Loyal customers are a forgiving lot. Whether enthusiasts of Fahrvergnügen will forgive or no will require VW’s leadership to fully understand how the emissions standards scandal undermines their longstanding relationship.
Falling in love is an action. It takes place in a stepwise fashion moving from a first impression to a test and validation of those first impressions to a deep dive into potential shared values and beliefs. All told, all confirmed, the relationship between an individual and an organization, a customer and a company, is consummated by long-term purchasing. Once this level of understanding and commitment is established, it’s very hard to break. VW is taking a good, healthy swing at disrupting that trust right now, but will the relationship truly be severed?
My conclusion is no. Here are the three reasons:
- Everything else is still intact: fun, reliable cars, engineered to perform.
- The scandal will be managed by highly paid crisis advisors that will coach the company to be demonstrative in their response, step one having taken place swiftly with the resignation of Martin Winterkorn and the appointment of Matthias Muller, head of the Porsche division, as the new chief executive. Step two is in motion as leadership isolates the improprieties. And step three will follow shortly as the organization assumes full responsibility while demonstrating the remainder of the organization is operating in full integrity.
- The fallout will take time, will linger in the headlines, and cost dearly, but the one thing VW has on its side is a loyal following, a following that wants VW in their lives.
The secret that VW needs to pay close attention to is the key lesson we all as service providers need to remember, that earned loyalty doesn’t disappear in an instant, but it can’t be taken for granted either. There is a forgiving nature to loyalty. The reason being, once love is realized, it’s immensely difficult to replicate. VW enthusiasts don’t want to go through the effort of finding a replacement. They can’t simply move laterally to another provider that provides for their needs in the unique ways VW does without a tremendous effort on their part. And, even if they do they’ll miss what they originally fell for, the history and experience of Fahrvergnügen. It’s “what makes a car a Volkswagen,” and it’s a unique identifier that VW has nurtured for decades. In essence it’s exactly the basis of the scandal itself. VW couldn’t make a low performing, low emissions diesel automobile and put it on the market as a Volkswagen. That would be blasphemous. The fact they manipulated the system to do so is reprehensible, but from the early days of the Beetle to the Vanagon to the Golf and even in its line of diesels Volkswagen has delivered an experience that is distinctly Volkswagen.

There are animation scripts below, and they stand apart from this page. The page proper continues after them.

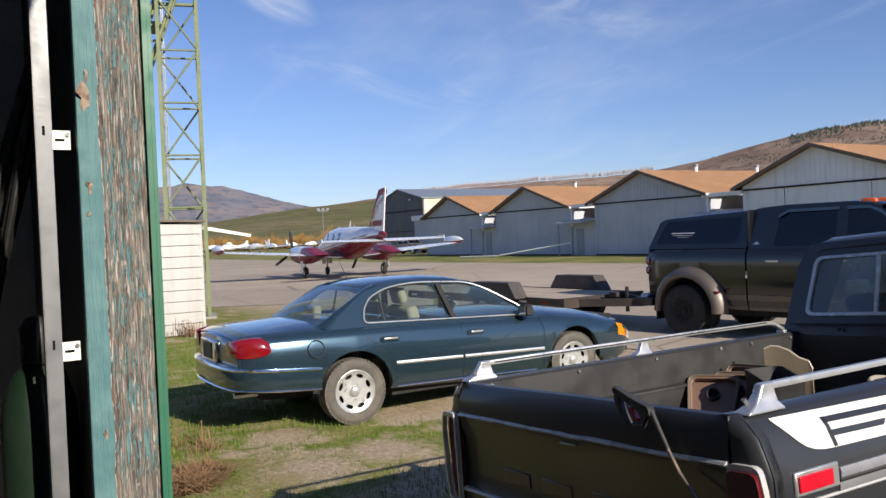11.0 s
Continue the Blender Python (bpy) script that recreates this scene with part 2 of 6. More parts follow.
def ground_material():
    n = Nodes("meadow_and_dirt")
    x, y = n.axis("X"), n.axis("Y")
    big, mid, fine = n.noise(0.42, 5, 0.6), n.noise(2.1, 6, 0.65), n.noise(22, 6, 0.7)
    grass = n.mix(n.ramp(fine, 0.35, 0.7), (0.080, 0.130, 0.018), (0.20, 0.235, 0.050))
    grass = n.mix(n.ramp(mid, 0.44, 0.62, 0, 0.85), grass, (0.31, 0.245, 0.125))
    straw = n.maths("MULTIPLY", n.ramp(n.noise(1.1, 6, 0.7), 0.44, 0.60), n.ramp(y, 2.2, 3.4, 0.95, 0.35))
    grass = n.mix(straw, grass, n.mix(fine, (0.27, 0.175, 0.085), (0.40, 0.29, 0.16)))
    dirt = n.mix(n.ramp(fine, 0.3, 0.7), (0.30, 0.225, 0.15), (0.52, 0.42, 0.31))
    bare = n.ramp(n.maths("ADD", n.maths("MULTIPLY", big, 0.6), n.maths("MULTIPLY", mid, 0.4)), 0.52, 0.60)
    far = n.ramp(y, 6.6, 9.2)
    strip = n.maths("MULTIPLY", far, n.ramp(y, 27.5, 29.5, 1, 0))
    bare = n.maths("MAXIMUM", bare, n.maths("MULTIPLY", strip, n.ramp(mid, 0.2, 0.5)))
    worn_by_wheels = n.maths("MULTIPLY", n.ramp(x, -7.2, -5.6), n.ramp(mid, 0.36, 0.6))
    bare = n.maths("MAXIMUM", bare, n.maths("MULTIPLY", worn_by_wheels, n.ramp(y, 27, 28, 0.45, 0)))
    patches = None
    for cx, cy, r in ((-6.38, 3.27, 0.48), (-6.51, 4.0, 0.46), (-7.65, 5.5, 0.75), (-7.71, 4.9, 0.5), (-7.62, 3.48, 0.35), (-5.9, 5.2, 0.6)):
        dx, dy = n.maths("SUBTRACT", x, cx), n.maths("SUBTRACT", y, cy)
        d = n.maths("SQRT", n.maths("ADD", n.maths("MULTIPLY", dx, dx), n.maths("MULTIPLY", dy, dy)))
        d = n.maths("ADD", d, n.maths("MULTIPLY", n.maths("SUBTRACT", mid, 0.5), 1.6))
        p = n.ramp(d, r * 0.5, r, 0.95, 0)
        patches = p if patches is None else n.maths("MAXIMUM", patches, p)
    bare = n.maths("MAXIMUM", bare, patches)
    col = n.mix(bare, grass, dirt)
    meadow = n.mix(n.ramp(n.noise(0.25, 5), 0.4, 0.62), (0.14, 0.16, 0.045), (0.27, 0.235, 0.10))
    col = n.mix(n.ramp(y, 28, 30), col, meadow)
    n.bump(n.maths("ADD", fine, n.maths("MULTIPLY", mid, 2.0)), 0.7, 0.03)
    return n.done(col, 0.95, spec=0.1)


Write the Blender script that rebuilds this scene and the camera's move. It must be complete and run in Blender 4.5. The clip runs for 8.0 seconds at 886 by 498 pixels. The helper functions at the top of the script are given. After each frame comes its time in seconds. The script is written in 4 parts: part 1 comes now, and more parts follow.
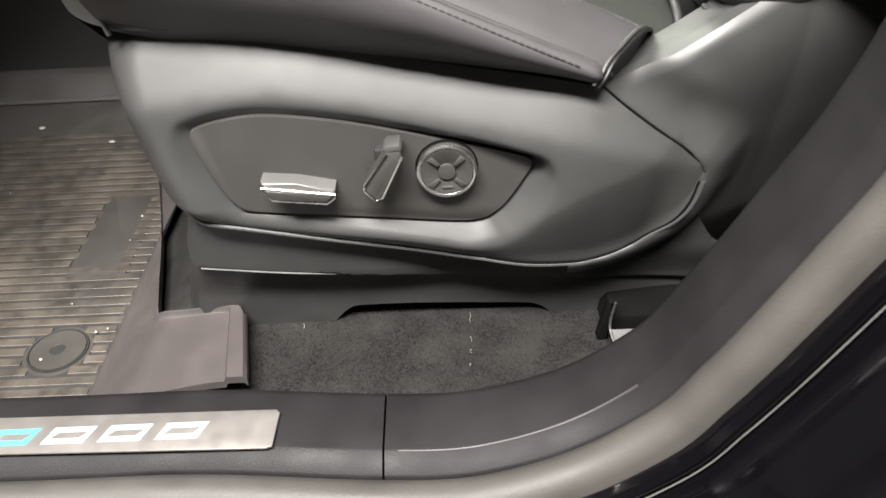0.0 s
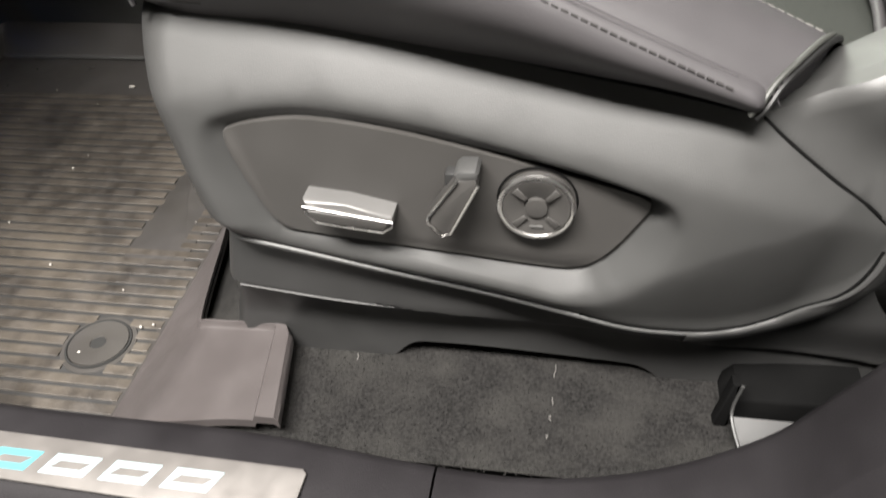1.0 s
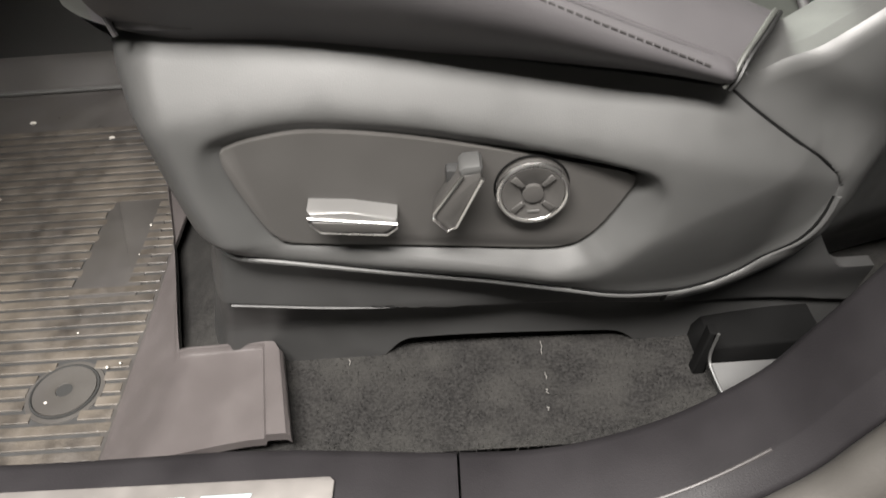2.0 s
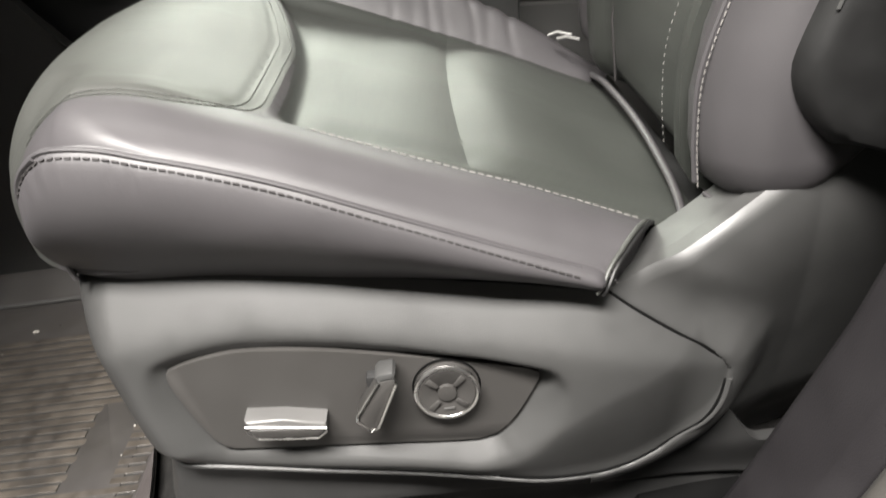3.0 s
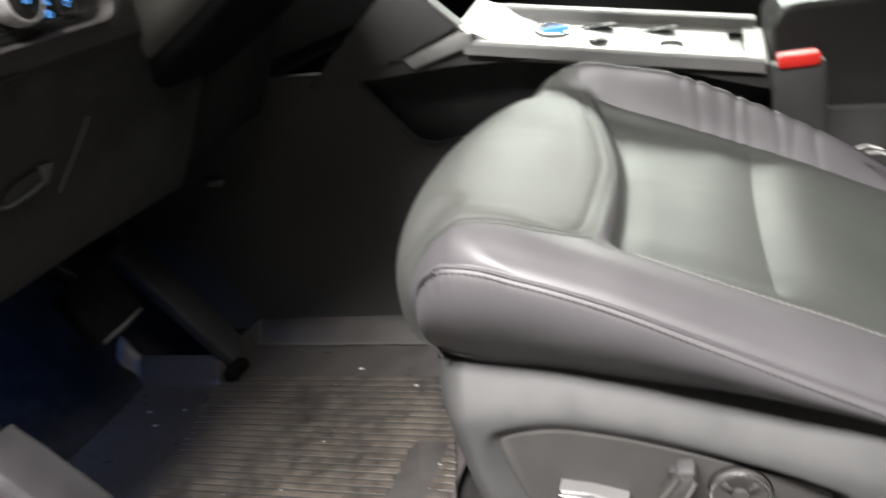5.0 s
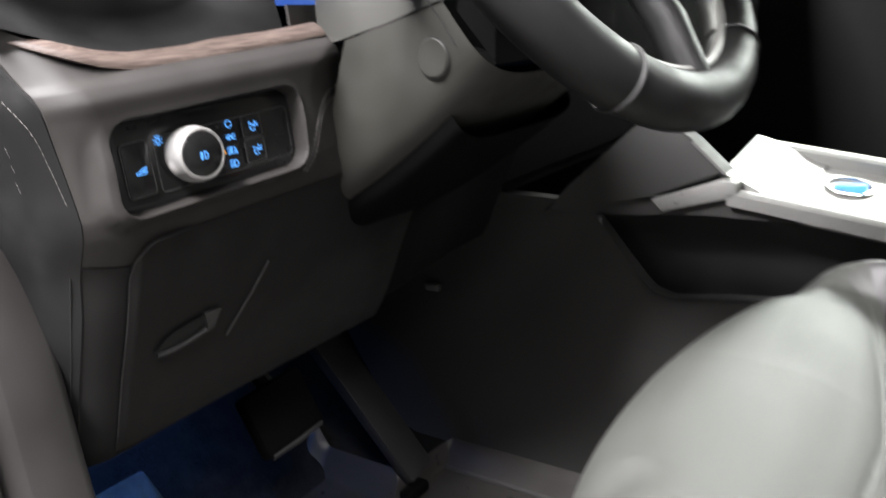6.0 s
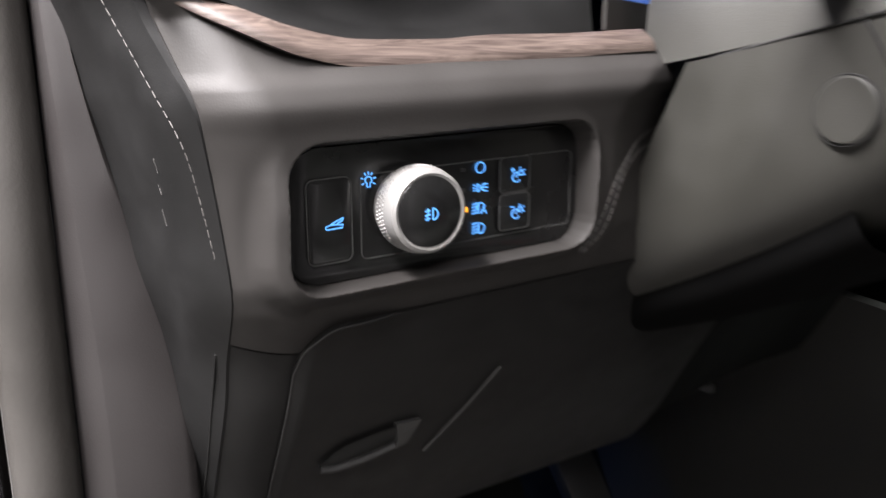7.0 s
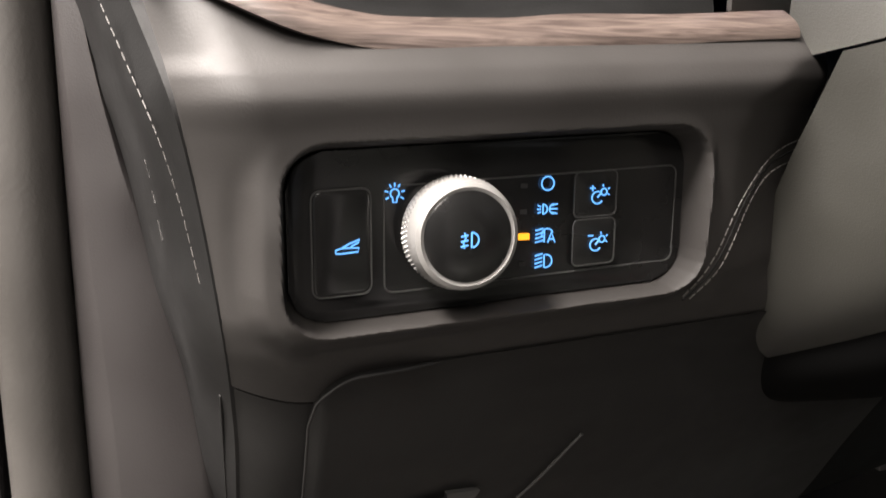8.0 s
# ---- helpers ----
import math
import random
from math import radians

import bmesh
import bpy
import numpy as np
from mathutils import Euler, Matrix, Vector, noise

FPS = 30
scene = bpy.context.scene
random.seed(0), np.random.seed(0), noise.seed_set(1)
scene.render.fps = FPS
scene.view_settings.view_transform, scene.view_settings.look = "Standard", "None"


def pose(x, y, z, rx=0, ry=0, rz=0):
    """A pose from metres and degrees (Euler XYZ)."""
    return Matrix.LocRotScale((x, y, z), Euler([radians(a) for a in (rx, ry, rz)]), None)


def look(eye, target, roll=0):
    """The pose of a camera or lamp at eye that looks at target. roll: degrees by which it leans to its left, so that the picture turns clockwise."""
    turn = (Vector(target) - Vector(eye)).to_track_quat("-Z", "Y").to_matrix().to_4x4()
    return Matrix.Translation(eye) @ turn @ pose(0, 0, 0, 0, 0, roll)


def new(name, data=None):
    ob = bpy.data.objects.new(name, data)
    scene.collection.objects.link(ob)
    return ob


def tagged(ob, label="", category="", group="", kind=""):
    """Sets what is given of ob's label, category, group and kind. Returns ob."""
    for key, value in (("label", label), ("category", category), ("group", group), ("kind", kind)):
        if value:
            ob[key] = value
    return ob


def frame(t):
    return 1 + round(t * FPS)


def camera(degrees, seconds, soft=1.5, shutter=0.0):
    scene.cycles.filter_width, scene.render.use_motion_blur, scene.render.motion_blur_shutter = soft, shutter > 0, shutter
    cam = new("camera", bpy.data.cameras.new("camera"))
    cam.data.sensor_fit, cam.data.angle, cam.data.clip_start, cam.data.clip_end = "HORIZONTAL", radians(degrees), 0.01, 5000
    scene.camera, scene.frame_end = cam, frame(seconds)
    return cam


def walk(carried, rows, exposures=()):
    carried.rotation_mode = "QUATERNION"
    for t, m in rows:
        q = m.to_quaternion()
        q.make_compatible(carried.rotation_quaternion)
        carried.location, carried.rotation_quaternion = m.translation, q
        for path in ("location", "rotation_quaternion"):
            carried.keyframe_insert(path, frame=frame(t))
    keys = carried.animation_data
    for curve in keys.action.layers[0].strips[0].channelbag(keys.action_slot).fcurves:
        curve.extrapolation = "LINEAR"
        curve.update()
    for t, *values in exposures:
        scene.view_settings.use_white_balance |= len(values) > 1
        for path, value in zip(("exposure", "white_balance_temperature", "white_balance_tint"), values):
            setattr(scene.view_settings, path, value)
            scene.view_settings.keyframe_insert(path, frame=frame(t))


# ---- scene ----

Taking advantage of that loyalty was the mistake. Leveraging the forgiveness of that same loyalty is Volkswagen’s only hope. They can do this by intimately understanding their customer’s experience right now. Understanding how this affects their perceptions about the brand and about how the brand now fits into their lives. Crisis management aside, this is the only way Volkswagen can deftly manage their way back into good stead with a fan base that doesn’t want them to fail.
The lesson for the rest of us? Spend all of your time and money understanding intimately why your customers love you and be true that in every instance.